Hacker News new | ask | show | jobs
by tom_b 4203 days ago
I think if you are willing to trade the flexibility of normal relational back-end DBs for a storage of your own making, you can certainly optimize for a specific workload. But is that your case? Joe Celko made a comment in one of his SQL books that implied all data hackers wake up one day and think "I know, I'll just put everything into one big K/V table . . . "

Its interesting that you focus hard on "no SQL. So no SQL parsing. No query plan preparation, . . . ". Have you found SQL parsing and query plan prep to be actual bottlenecks in PostGres? This would be surprising to me.

Personally, I have found that occasionally doing simple things like memory mapping multi-gigabyte pre-sorted data and using simple binary search from within Java (well, Clojure to be truthful) can be quite performant. But that case involved static data and well-known search patterns. I have also flirted with column-stores for analytical workloads and they are pretty awesome for that.

There is such an explosion of options available these days in both relational and the NoSQL family. As much as I like hacking, I do try hard to ask myself "why can't one of these solutions do this hard work for me?"

I suspect a 10x improvement will elude you (no such thing as a free lunch), but I geek out hard reading what other people do in these cases, so if you have a business case (or personal side-interest) to tackle your own data store, have at it. Post us what you find sometime. Good luck.

2 comments

Binary search etc will be done by the KV store like LMDB. Actually generating bytecode dynamically idea is from the Clojure itself.
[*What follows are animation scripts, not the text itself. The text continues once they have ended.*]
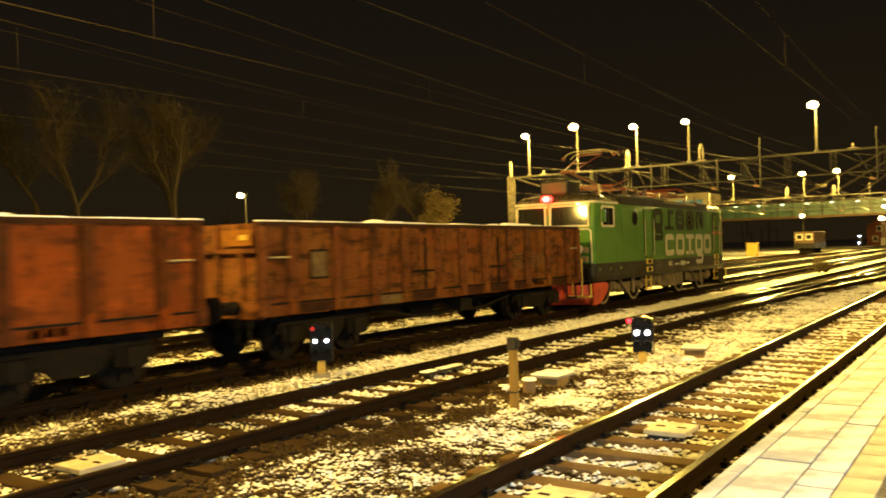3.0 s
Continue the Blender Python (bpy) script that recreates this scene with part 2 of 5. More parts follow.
LOCO_GREEN = make_enamel()
LOCO_DARK = worn("charcoal_paint", (0.00437, 0.00406, 0.00374), (0.0109, 0.00936, 0.0075), 0.36, scale=1.6, gloss=0.16)
LOCO_ROOF = worn("roof_grey", (0.0187, 0.0172, 0.015), (0.0374, 0.0312, 0.0234), 0.6, scale=2.0)
CAB_ROOF = worn("cab_roof_enamel", (0.03, 0.026, 0.017), (0.05, 0.041, 0.024), 0.3, scale=2.0)
SKIRT = worn("charcoal_skirt_paint", (0.0125, 0.0115, 0.0095), (0.022, 0.018, 0.013), 0.42, scale=1.6, gloss=0.25)
LETTER_DARK = worn("dark_lettering", (0.00312, 0.00624, 0.00416), (0.0052, 0.00832, 0.0052), 0.5, gloss=0.15)
CREAM = worn("cream_paint", (0.459, 0.434, 0.347), (0.341, 0.298, 0.205), 0.45, scale=3.0, amount=0.4)
EMBLEM = worn("emblem_cream", (0.36, 0.335, 0.255), (0.29, 0.25, 0.17), 0.4, scale=3.0, amount=0.35)
YELLOW = worn("yellow_paint", (0.396, 0.275, 0.033), (0.22, 0.154, 0.044), 0.5, scale=5.0)
ORANGE = worn("orange_paint", (0.12, 0.0145, 0.004), (0.05, 0.0095, 0.004), 0.5, scale=4.0)
PLOUGH_RED = worn("plough_red", (0.372, 0.042, 0.012), (0.18, 0.03, 0.012), 0.45, scale=2.5)
BOGIE = worn("dusty_bogie_grey", (0.15, 0.115, 0.065), (0.065, 0.048, 0.028), 0.75, scale=3.0, gloss=0.2)
WHEEL = worn("wheel_steel", (0.2, 0.165, 0.11), (0.09, 0.07, 0.045), 0.5, 0.2, scale=5.0)
CERAMIC = worn("brown_ceramic", (0.0832, 0.0416, 0.0208), (0.13, 0.0832, 0.052), 0.3, scale=6.0)
PALE = worn("pale_insulator", (0.218, 0.182, 0.104), (0.156, 0.12, 0.0676), 0.45, scale=5.0)
WHITE_PAINT = worn("white_paint", (0.45, 0.444, 0.42), (0.3, 0.282, 0.24), 0.5, scale=4.0)
RED_BULB = glow("red_bulb", (1.0, 0.2, 0.12), 30.0, (0.02, 0.0, 0.0))
RED_GLOW = glow("red_tail_light", (1.0, 0.003, 0.002), 55.0, (0.02, 0.0, 0.0))
RED_SIGNAL = glow("bright_red_signal_light", (1.0, 0.01, 0.015), 8.0, (0.03, 0.0, 0.0))
RED_DIM = glow("red_signal_light", (1.0, 0.02, 0.01), 0.3, (0.03, 0.0, 0.0))
WHITE_GLOW = glow("white_head_light", (0.85, 0.92, 1.0), 25.0)
LAMP_GLOW = glow("sodium_lamp", (1.0, 0.7, 0.2), 28.0)
LAMP_PALE = glow("pale_lamp", (1.0, 0.78, 0.32), 28.0)
WAGON_MATS = [make_wagon_material("wagon_paint_a", (0.096, 0.0285, 0.007), (0.118, 0.047, 0.0098), (0.0095, 0.0042, 0.0022), 0.0, 1.1),
              make_wagon_material("wagon_paint_b", (0.155, 0.033, 0.0047), (0.12, 0.031, 0.006), (0.02, 0.0072, 0.0034), 7.3, 0.7),
              make_wagon_material("wagon_paint_c", (0.055, 0.0185, 0.0045), (0.05, 0.0235, 0.0065), (0.0065, 0.0029, 0.0017), 15.1, 1.2),
              make_wagon_material("wagon_paint_d", (0.058, 0.0175, 0.005), (0.055, 0.0225, 0.007), (0.0065, 0.003, 0.0018), 23.9, 1.2)]

# ribs c and d are toned lighter for light they catch; a and b darker
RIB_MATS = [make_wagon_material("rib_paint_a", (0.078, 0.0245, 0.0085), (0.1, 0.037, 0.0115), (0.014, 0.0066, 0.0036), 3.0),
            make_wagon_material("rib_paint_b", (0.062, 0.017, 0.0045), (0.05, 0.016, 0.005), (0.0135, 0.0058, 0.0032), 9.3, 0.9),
            make_wagon_material("rib_lit_c", (0.072, 0.0205, 0.007), (0.09, 0.032, 0.0108), (0.0105, 0.005, 0.003), 18.1),
            make_wagon_material("rib_lit_d", (0.054, 0.0165, 0.006), (0.07, 0.0255, 0.009), (0.009, 0.0045, 0.0028), 27.9)]
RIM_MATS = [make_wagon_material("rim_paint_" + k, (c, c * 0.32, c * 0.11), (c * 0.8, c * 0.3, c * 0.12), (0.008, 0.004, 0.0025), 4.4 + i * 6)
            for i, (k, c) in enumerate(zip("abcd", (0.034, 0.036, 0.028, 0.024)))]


def make_glass():
    n = Nodes("dark_glass")
    n.bsdf.inputs["Specular IOR Level"].default_value = 0.12
    return n.done((0.012, 0.013, 0.012), 0.06)


GLASS = make_glass()


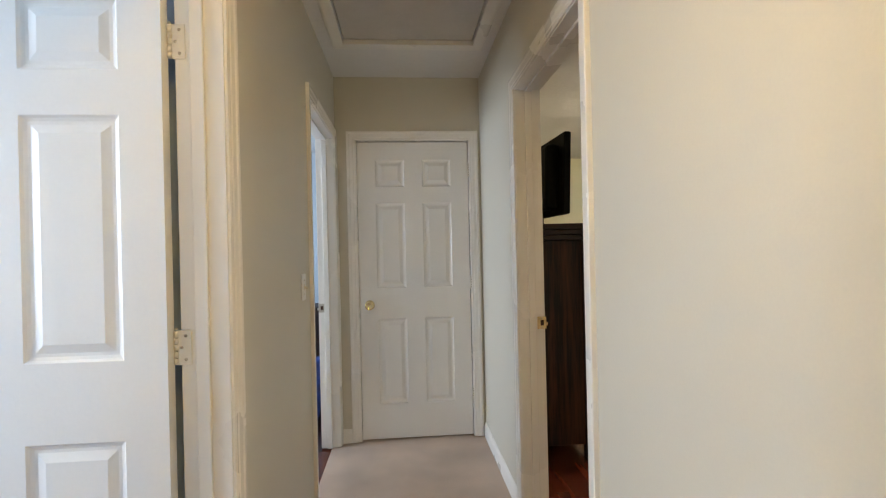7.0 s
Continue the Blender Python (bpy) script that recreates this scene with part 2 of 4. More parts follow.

I may not have to do all this if my tables and indexes are fixed. They are not. User keeps adding new Models and columns. What needs indexing also keeps changing. (All this is explained in the link I shared).

You can already get a 10x improvement just by switching from SQL to LDAP. SQL parsing is expensive and inefficient, even with pre-compiled queries.

Writing indexers is pretty tedious; I personally would use something that has already done this for me. Like OpenLDAP.

So a directory server can be a replacement for SQL? Do any one use it for that purpose? I always thought they are both completely different requirements. I will look into the possibility. Thanks for the suggestion.